Style Typical OG Typical FG Typical ABV%
Session / pale ale 1.040 – 1.050 1.008 – 1.012 3.8% – 5.5%
IPA 1.055 – 1.075 1.010 – 1.016 5.5% – 7.5%
Stout 1.045 – 1.075 1.010 – 1.020 4.5% – 7.5%
Dry wine 1.080 – 1.100 0.990 – 0.998 11% – 14%
Sweet wine 1.090 – 1.130 1.010 – 1.030 9% – 14%
Mead 1.090 – 1.140 0.995 – 1.020 10% – 18%
Cider 1.045 – 1.065 0.998 – 1.005 5% – 8.5%

For example, a pale ale fermenting from OG 1.048 to FG 1.010 yields \((1.048 - 1.010) \times 131.25 = \) 4.99% ABV.

ABV Across Different OG/FG Scenarios

The table below applies \(\text{ABV} = (\text{OG} - \text{FG}) \times 131.25\) to a range of realistic gravity pairs, from a light session beer up through a strong wine or mead. The gravity drop is simply \(\text{OG} - \text{FG}\).

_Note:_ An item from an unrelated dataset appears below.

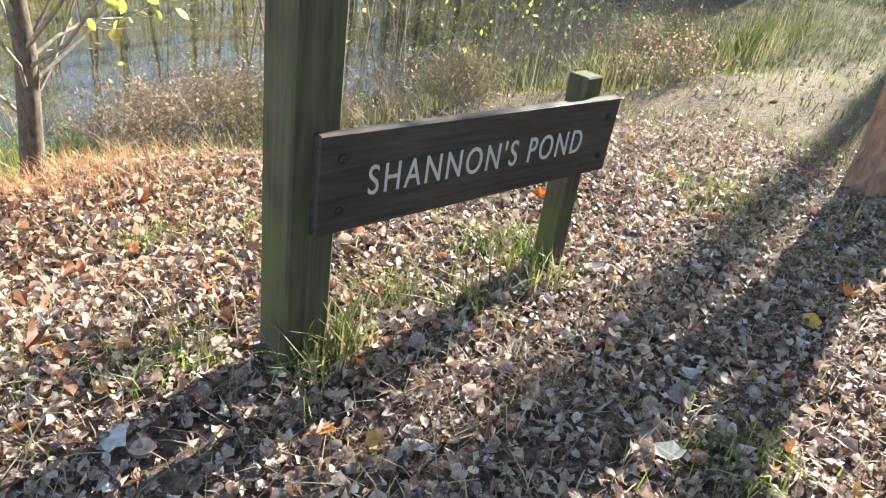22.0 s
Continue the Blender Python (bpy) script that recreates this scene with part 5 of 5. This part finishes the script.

OG FG Gravity drop (OG − FG) ABV% Example beverage
1.040 1.008 0.032 4.20% Session beer
1.050 1.010 0.040 5.25% Standard ale
1.090 1.020 0.070 9.19% Strong ale / sweet mead
1.110 1.000 0.110 14.44% High-gravity wine / dry mead

Notice that doubling the gravity drop roughly doubles the ABV — the relationship is linear under this estimator. The \(\times 131.25\) constant is an empirical factor that works well up to about 6–7% ABV; for very high-gravity brews (above ~1.090 OG), a more refined formula tends to give slightly higher, more accurate results.

Attenuation and Its Effect on ABV

Attenuation describes how much of the original sugar the yeast consumed during fermentation. Apparent attenuation is calculated from your gravity readings as:

$$\text{Apparent Attenuation} = \frac{\text{OG} - \text{FG}}{\text{OG} - 1} \times 100\%$$

Because the numerator (OG − FG) is the same gravity drop that drives the ABV formula, attenuation and ABV move together: a more attenuated fermentation finishes at a lower FG, producing a larger gravity drop and therefore a higher ABV.

OG FG Apparent attenuation ABV% Interpretation
1.050 1.018 64% 4.20% Under-attenuated — high residual sweetness
1.050 1.012 76% 4.99% Well-attenuated — balanced
1.050 1.008 84% 5.51% Highly attenuated — dry finish

As a rough guide, an apparent attenuation under about 65% is considered under-attenuated and may taste sweet or under-fermented, while a typical, well-attenuated beer lands in the 75–85% range. Highly attenuated drinks (above ~85%) finish dry. If your FG stalls higher than expected, both your attenuation and your ABV will be lower than the recipe target.

FAQ

What does specific gravity mean? It is the density of your liquid compared to water (1.000). Sugary wort is denser than water, so readings are above 1.000.

Why is my reading higher than a lab result? The 131.25 constant is an approximation. Temperature, sampling, and hydrometer calibration all introduce small errors.

Can I use this for wine and mead? Yes. The same OG/FG formula applies to any sugar-based fermentation, though higher-gravity batches may read slightly low.